Post by
centralcoaster33 »
https://forums.nicoclub.com/centralcoaster33-u27573.html
Mon Sep 19, 2016 1:23 pm
Well, I ran over my first deer. Quite literally ran over, not hit. I was taking my typical Friday night drive. It was still a bit early, deer hours. Post dusk, but not quite black night. I see them regularly at that time and typically drive a bit later to avoid them and traffic. I'm quite careful for them as well as all the 'coons, bunnies, fox, possum, bobcat, etc. I guess it was only 9:30 as I was cruising along Summit Road. I was speeding, though not excessively, just the usual faster than the posted speed limit one would drive when visibility is good. This is a link between the curvy roads I like, so I was not "attacking" anything.
Well, three deer were on the side of the road. I saw them, as well as the oncoming traffic, with plenty of reaction time to spare. Three cars, starting with an SUV, then a car, then a truck. Well, they were closer to the deer than I was, so they "got there first". As I approached, I was preparing to stop, as it appeared they were to, but the scene changed. The deer were going to make a break for it. So, it appeared there was an opening to cruise through and that's when I decided a complete stop wasn't necessary. Similarly, that's what the SUV in opposing traffic must have thought, though they were completely wrong in that they had the wrong direction. The deer ran in front of, behind and directly into (all three deer) this SUV who apparently decided to freaking gun it through there. Well, the spooked deer in the middle charged into the now speeding SUV and WHAM! off the side of the SUV, tossed into the air, flipping, about 6 feet up and about 10 feet over, THUD! directly in front of my still moving (maybe 10 MPH) car. It landed on it's side and that's how I ran over the deer. I could feel it under my seat, soft, kind of rolling around. I could not drive over it all the way. I put it in reverse and pulled back. I was off the deer. It lay there, facing me, eyes glassed over.
The SUV was gone. I pulled ahead, then over. I have some gloves, so I put those on and went to drag the deer out of the lane and onto the shoulder. She twitched a bit as I did this. I had to tell myself it was nerves. That she's dead and not suffering. I patted her on the side and wished her well in her spiritual journey (just in case). Emotionally, this sucked pretty bad. I went back to the car, got the flashlight and inspected the undercarriage as much as I could see. Vehicularly, there was no problem. I don’t have that nice lip spoiler, so my front end clearance is pretty significant.

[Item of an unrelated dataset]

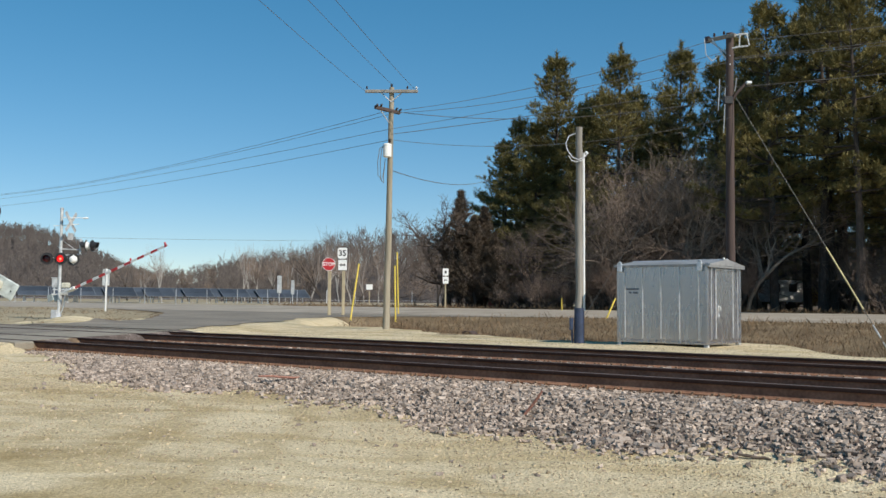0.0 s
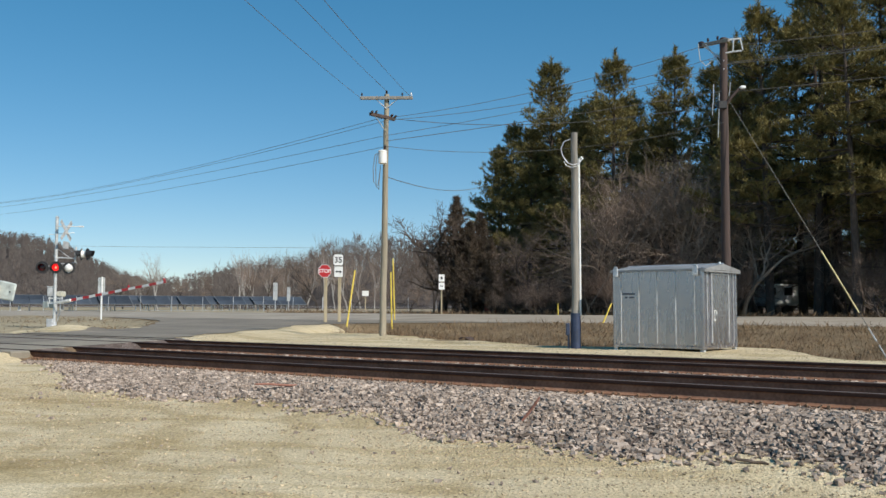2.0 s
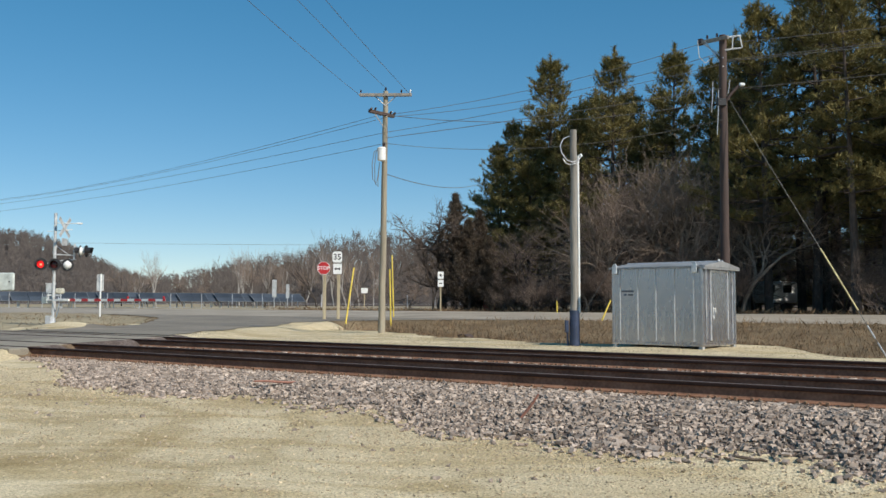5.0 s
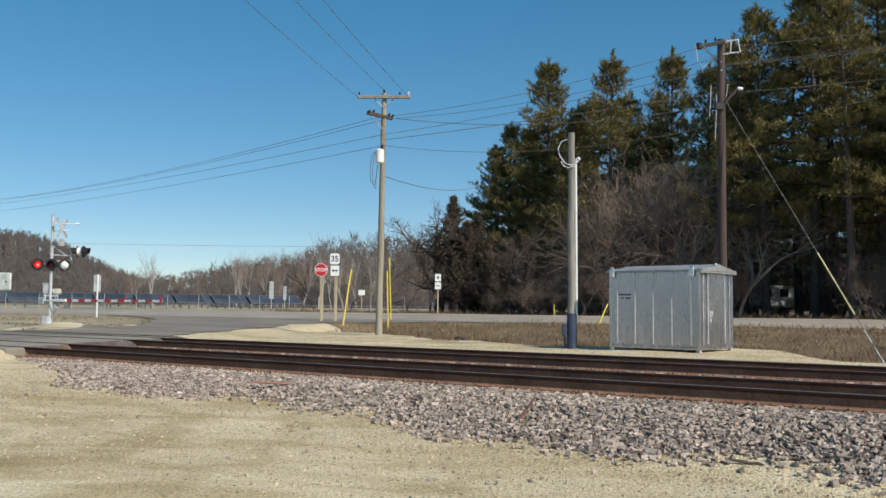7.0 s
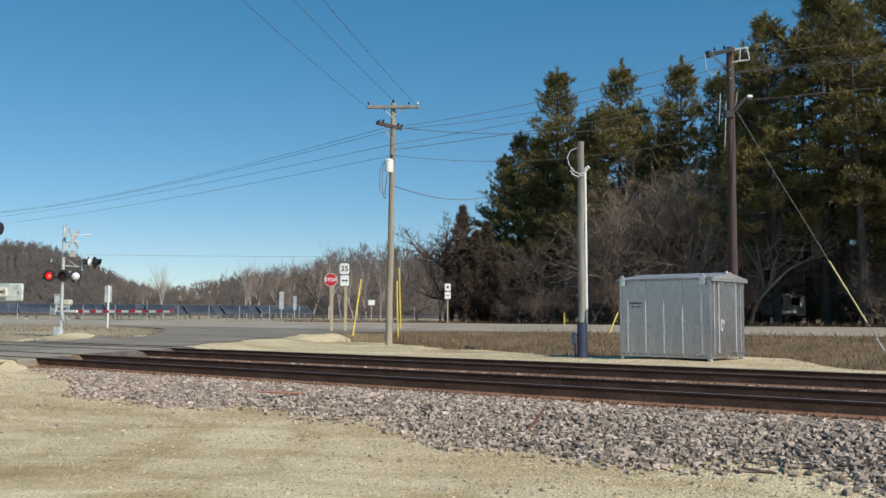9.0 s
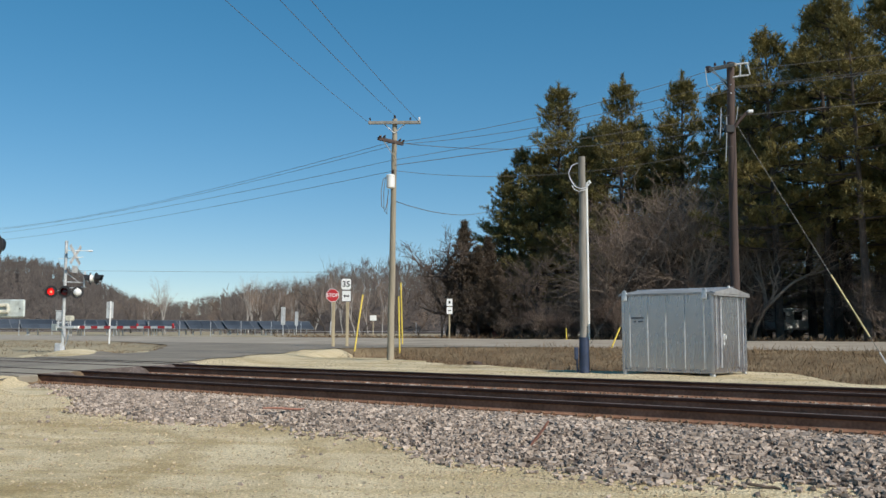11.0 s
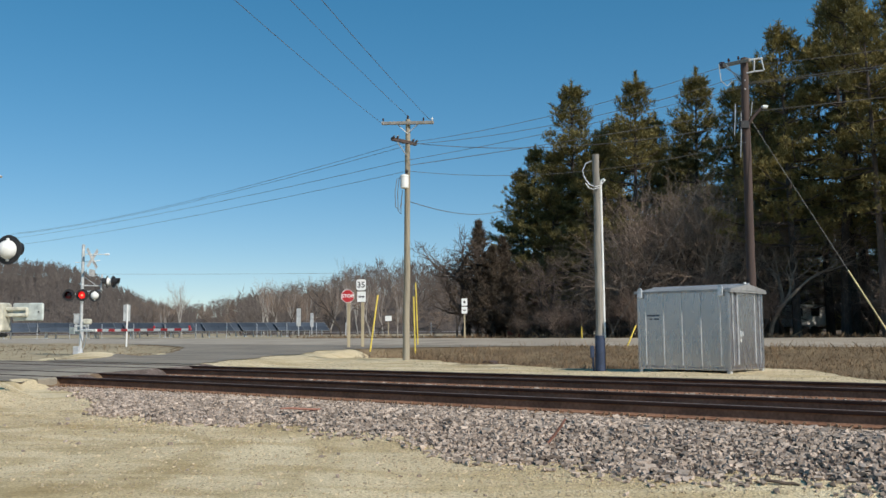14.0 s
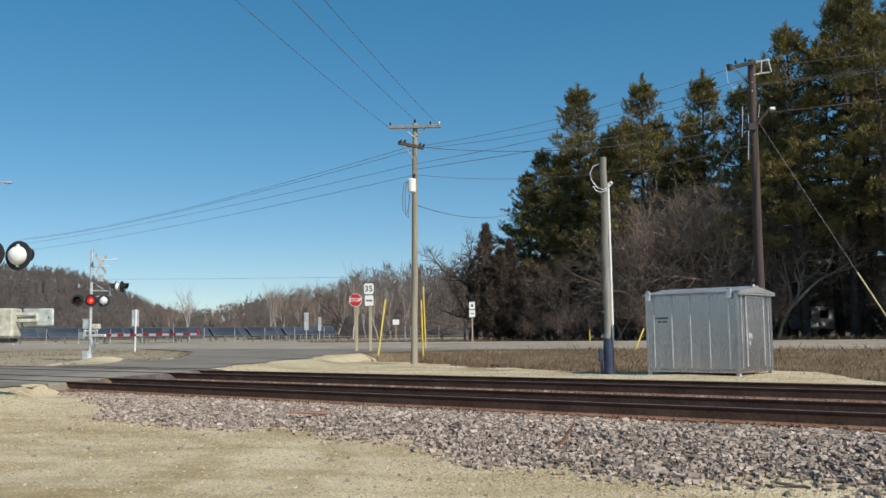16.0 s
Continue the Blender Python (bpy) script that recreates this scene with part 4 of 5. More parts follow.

As I drove away I thought about it. The visual of the flipping deer in the air, the eyes facing me as it lay in the road. I've killed other things. I've not felt good about any of those, but they were smaller (and mentally, that's significant). Many a time I have thought happily about the lack of ever killing a deer. It's not uncommon in California. Now, I've had a part in it. Maybe he would have lived through that tossing, had I not ran him over the second time. It doesn't matter. It just sucked and that particular deer is dead. Was the SUV supposed to stop and check things out? Was I supposed to call the highway patrol to clear the carcass? Could I have just tossed it into my trunk and taken it to a butcher? Do other people take road kill to butchers? Do I need a hunting license to do that? Is it expensive or can I pay by letting the butcher keep half of the meat?
How wasteful I must be, driving off, leaving the dead dear, polluting my atmosphere with burnt gas, all in the name of s***'s and giggles? A joy ride? I didn't feel much joy in my heart that night. I'm a bit upset about it all. I didn't even tell my wife. I don't think I can. She'd just cry. I could have told my friend on Saturday, as we were mountain biking around trails. I chickened out. I feel like telling someone. So, I’m telling you.